Giving Nineteenth Century Women Writers a Voice and a Face — Charlotte Endymion Porter (1857-1942)

Charlotte Endymion Porter, originally named Helen Charlotte Porter, was born on January 6, 1857 in Towanda, Pennsylvania.  Charlotte adopted the middle name Endymion after a poem by John Keats.  In 1885 she graduated from Wells College in Aurora, New York.

Eight years later Porter became the editor of the journal Shakespeariana, where she met her life partner Helen Clarke.  Clarke submitted an article to Shakespeariana and Porter accepted it.  Their friendship was built upon their mutual love for Shakespeare and Robert Browning.

Porter and Clarke also founded the American Drama Society, and together they edited volumes of both Robert and Elizabeth Barrett Browning’s poetry. Porter published a theatrical version of Robert Browning’s tragedy, The Return of the Druses, which she directed in 1903. She was one of the brightest literary critics and editors of her time.         Below is a signed copy of Porter’s script, featuring notes in the margin. The notes most likely were written there by a stage manager, as they list props and sound cues.

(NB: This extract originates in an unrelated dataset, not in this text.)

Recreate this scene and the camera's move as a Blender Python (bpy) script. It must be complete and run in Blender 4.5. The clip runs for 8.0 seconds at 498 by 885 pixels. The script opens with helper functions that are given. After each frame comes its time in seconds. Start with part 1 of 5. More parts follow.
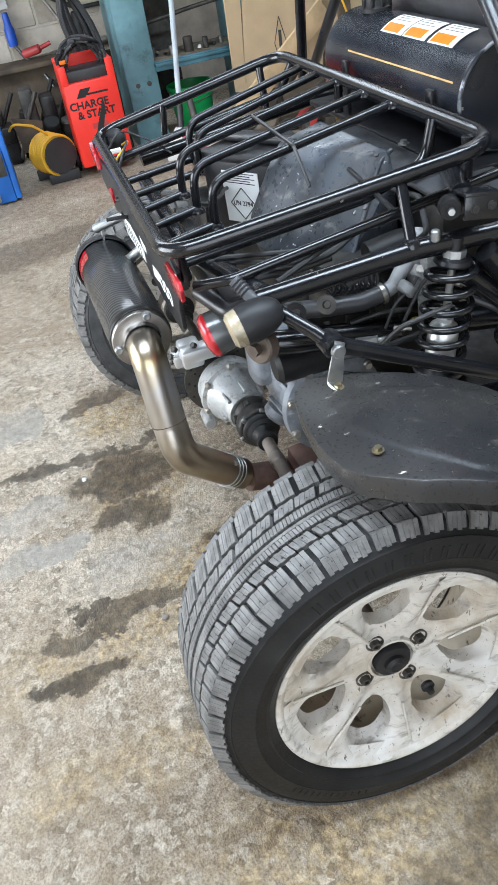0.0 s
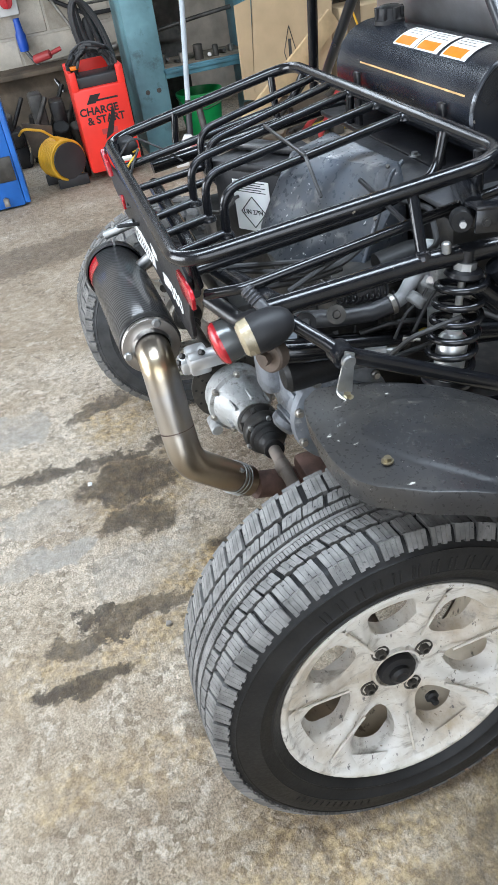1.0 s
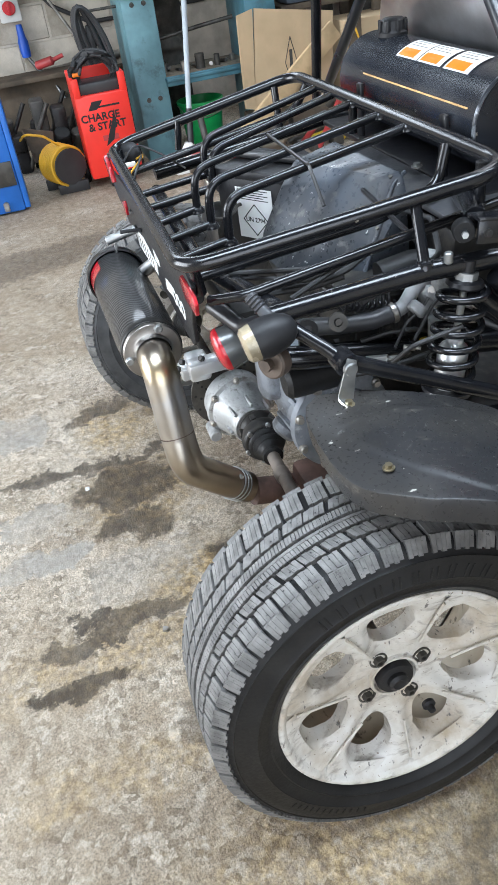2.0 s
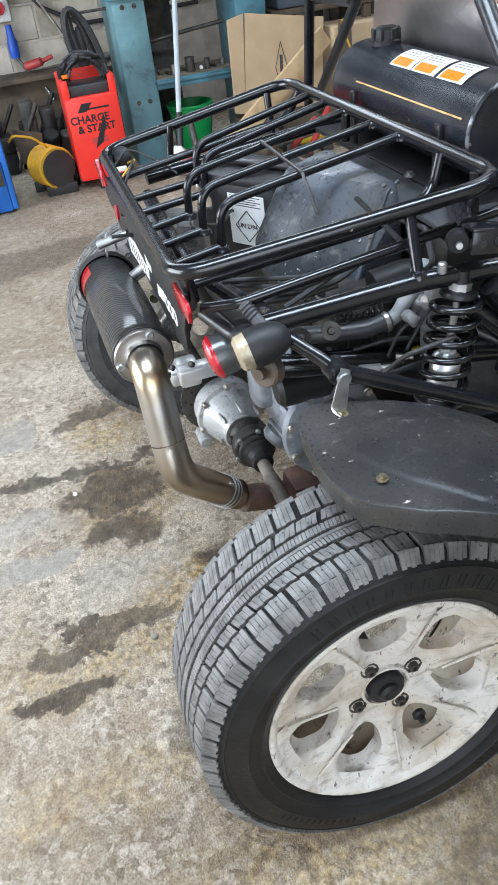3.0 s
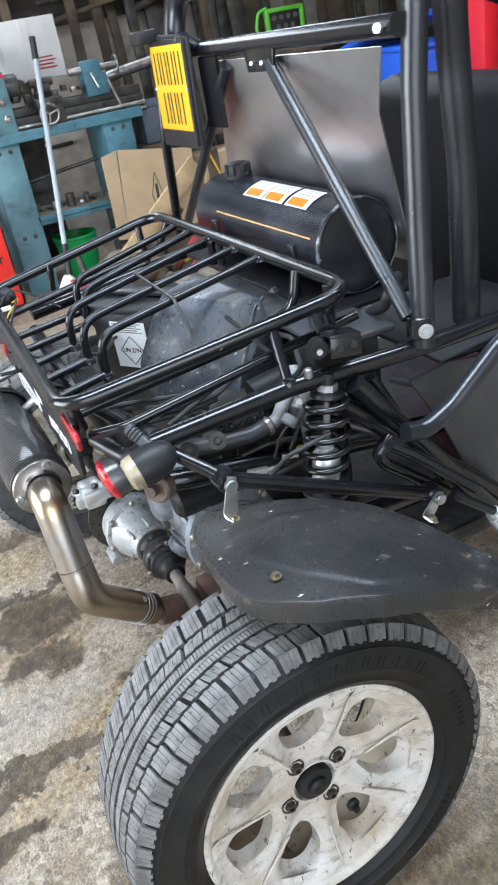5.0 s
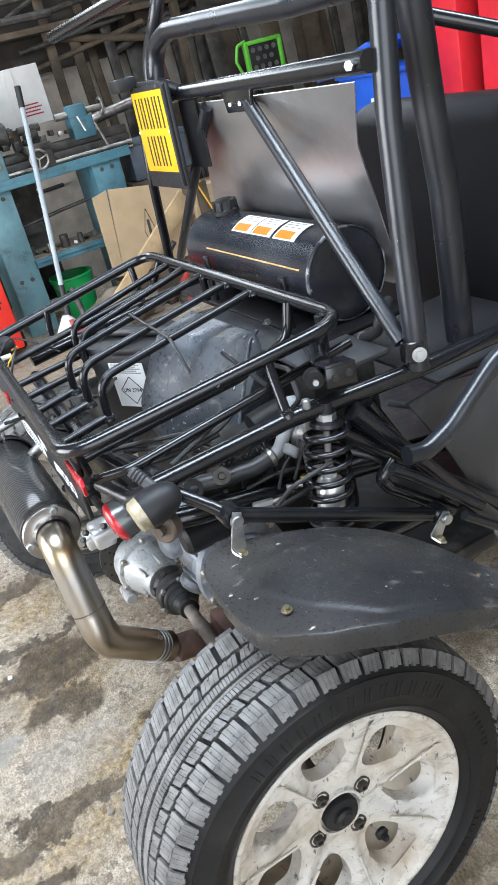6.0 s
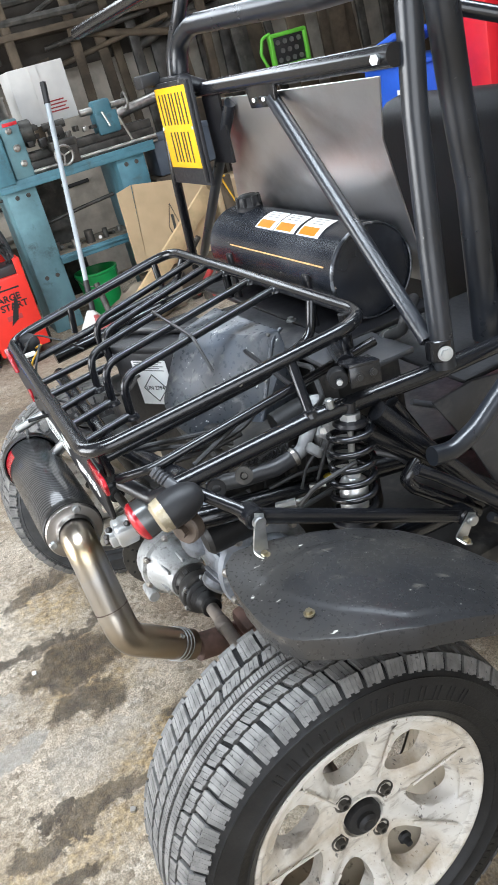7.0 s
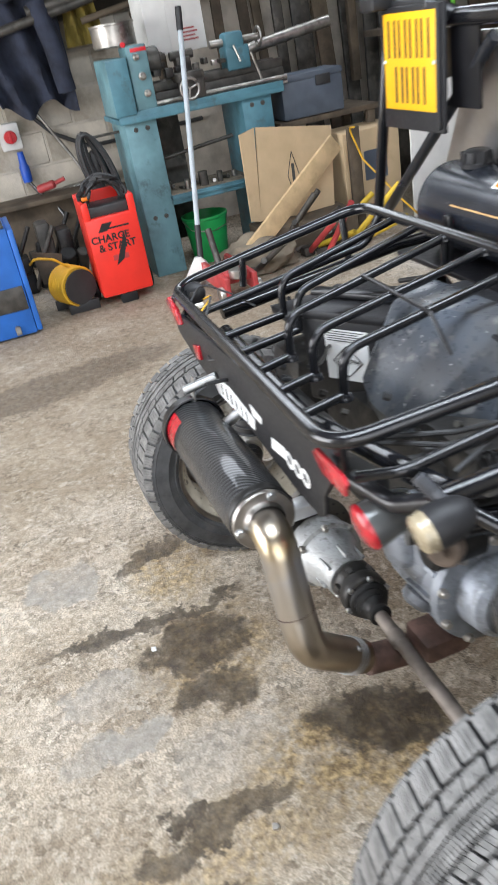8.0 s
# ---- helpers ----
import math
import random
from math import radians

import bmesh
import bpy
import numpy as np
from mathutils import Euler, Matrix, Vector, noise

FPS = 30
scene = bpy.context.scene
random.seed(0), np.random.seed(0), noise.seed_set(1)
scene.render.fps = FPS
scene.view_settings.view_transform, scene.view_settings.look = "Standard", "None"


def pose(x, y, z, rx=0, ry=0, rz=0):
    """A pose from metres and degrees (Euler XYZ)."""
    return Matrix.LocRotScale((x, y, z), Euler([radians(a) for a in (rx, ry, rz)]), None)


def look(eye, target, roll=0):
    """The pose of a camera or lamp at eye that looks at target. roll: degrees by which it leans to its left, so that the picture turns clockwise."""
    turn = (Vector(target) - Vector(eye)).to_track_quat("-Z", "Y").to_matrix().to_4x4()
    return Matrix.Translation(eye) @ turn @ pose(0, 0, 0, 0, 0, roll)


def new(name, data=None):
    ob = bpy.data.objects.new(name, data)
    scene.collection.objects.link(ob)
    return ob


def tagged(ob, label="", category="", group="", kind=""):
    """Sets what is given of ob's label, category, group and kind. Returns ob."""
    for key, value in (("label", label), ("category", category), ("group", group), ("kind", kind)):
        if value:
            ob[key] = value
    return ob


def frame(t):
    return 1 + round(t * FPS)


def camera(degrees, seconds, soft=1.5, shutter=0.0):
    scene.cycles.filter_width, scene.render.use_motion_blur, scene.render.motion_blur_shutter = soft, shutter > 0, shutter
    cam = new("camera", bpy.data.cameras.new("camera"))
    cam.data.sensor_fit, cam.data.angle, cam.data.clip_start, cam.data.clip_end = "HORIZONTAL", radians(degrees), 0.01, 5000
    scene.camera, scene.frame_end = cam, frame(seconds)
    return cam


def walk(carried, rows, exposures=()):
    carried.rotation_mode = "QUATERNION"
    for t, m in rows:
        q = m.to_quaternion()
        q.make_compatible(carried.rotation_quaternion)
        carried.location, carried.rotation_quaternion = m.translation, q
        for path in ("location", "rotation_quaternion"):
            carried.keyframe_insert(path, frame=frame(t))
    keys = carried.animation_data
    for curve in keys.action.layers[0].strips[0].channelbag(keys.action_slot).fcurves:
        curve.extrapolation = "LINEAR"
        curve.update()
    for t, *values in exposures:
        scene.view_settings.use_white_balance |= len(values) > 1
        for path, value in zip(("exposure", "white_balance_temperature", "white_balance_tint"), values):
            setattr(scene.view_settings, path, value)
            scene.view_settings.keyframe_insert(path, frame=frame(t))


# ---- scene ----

Charlotte Porter. Stage Version of Browning’s Tragedy: The Return of the Druses. New York: Thomas Y. Crowell & Company, 1902.

D. G. Brinton, “Facettes of Love From Browning,” in Poet-Lore, Vol. 1 (1889), pp. 25-26.

 In 1889 Porter and Clarke founded Poet Lore, a literary journal focused on Shakespeare, Browning, and comparative literature.  Their mission in establishing Poet Lore was to “bring Life and Letters into closer touch with each other…in a new spirit that considers literature as an exponent of human evolution.”  Although it was an American journal, it rarely featured any works written by Americans; therefore, it often introduced new writers and works to its American audience.  Poet Lore still exists today and is maintained by five editors who strive to keep the journal at the high standards set by Porter and Clarke emphasizing “openness to discovery” (  Poet Lore editor Genevieve DeLeon’s favorite quote from Porter comes from Porter reflecting on Poet Lore several years after its founding:

“Our standards were evolutionary and relative in principal in a day when the static and the has-been rather than the dynamic and coming-into-birth constituted the measure in criticism….We were champions then for what is still needed, it may be the standards that relate all aesthetic expression to evolving life.”

In 1903 Porter and Clarke sold Poet Lore and worked on many other projects together, including several editions of Browning’s poems, a six volume edition of Elizabeth Barrett Browning’s poetry, and a twelve volume “Pembroke” edition of Shakespeare.

Porter and Clarke committed to each other with a ring ceremony and lived together until Clarke died in 1926.  Porter continued living at their summer home in Maine until she passed away on January 16, 1942.  This poem from the first edition of Charlotte Porter’s book, “Lips of Music.” speaks about the island in Maine where she and Clarke spent their summers and where she eventually died at the age of 85.

Charlotte Porter. “Isle Au Hait” in Lips of Music. New York: Thomas Y. Cromwell & Company, 1910.

The Armstrong Browning Library has two letters written to Charlotte Porter, six books and articles by Porter, and numerous Browning volumes edited by her.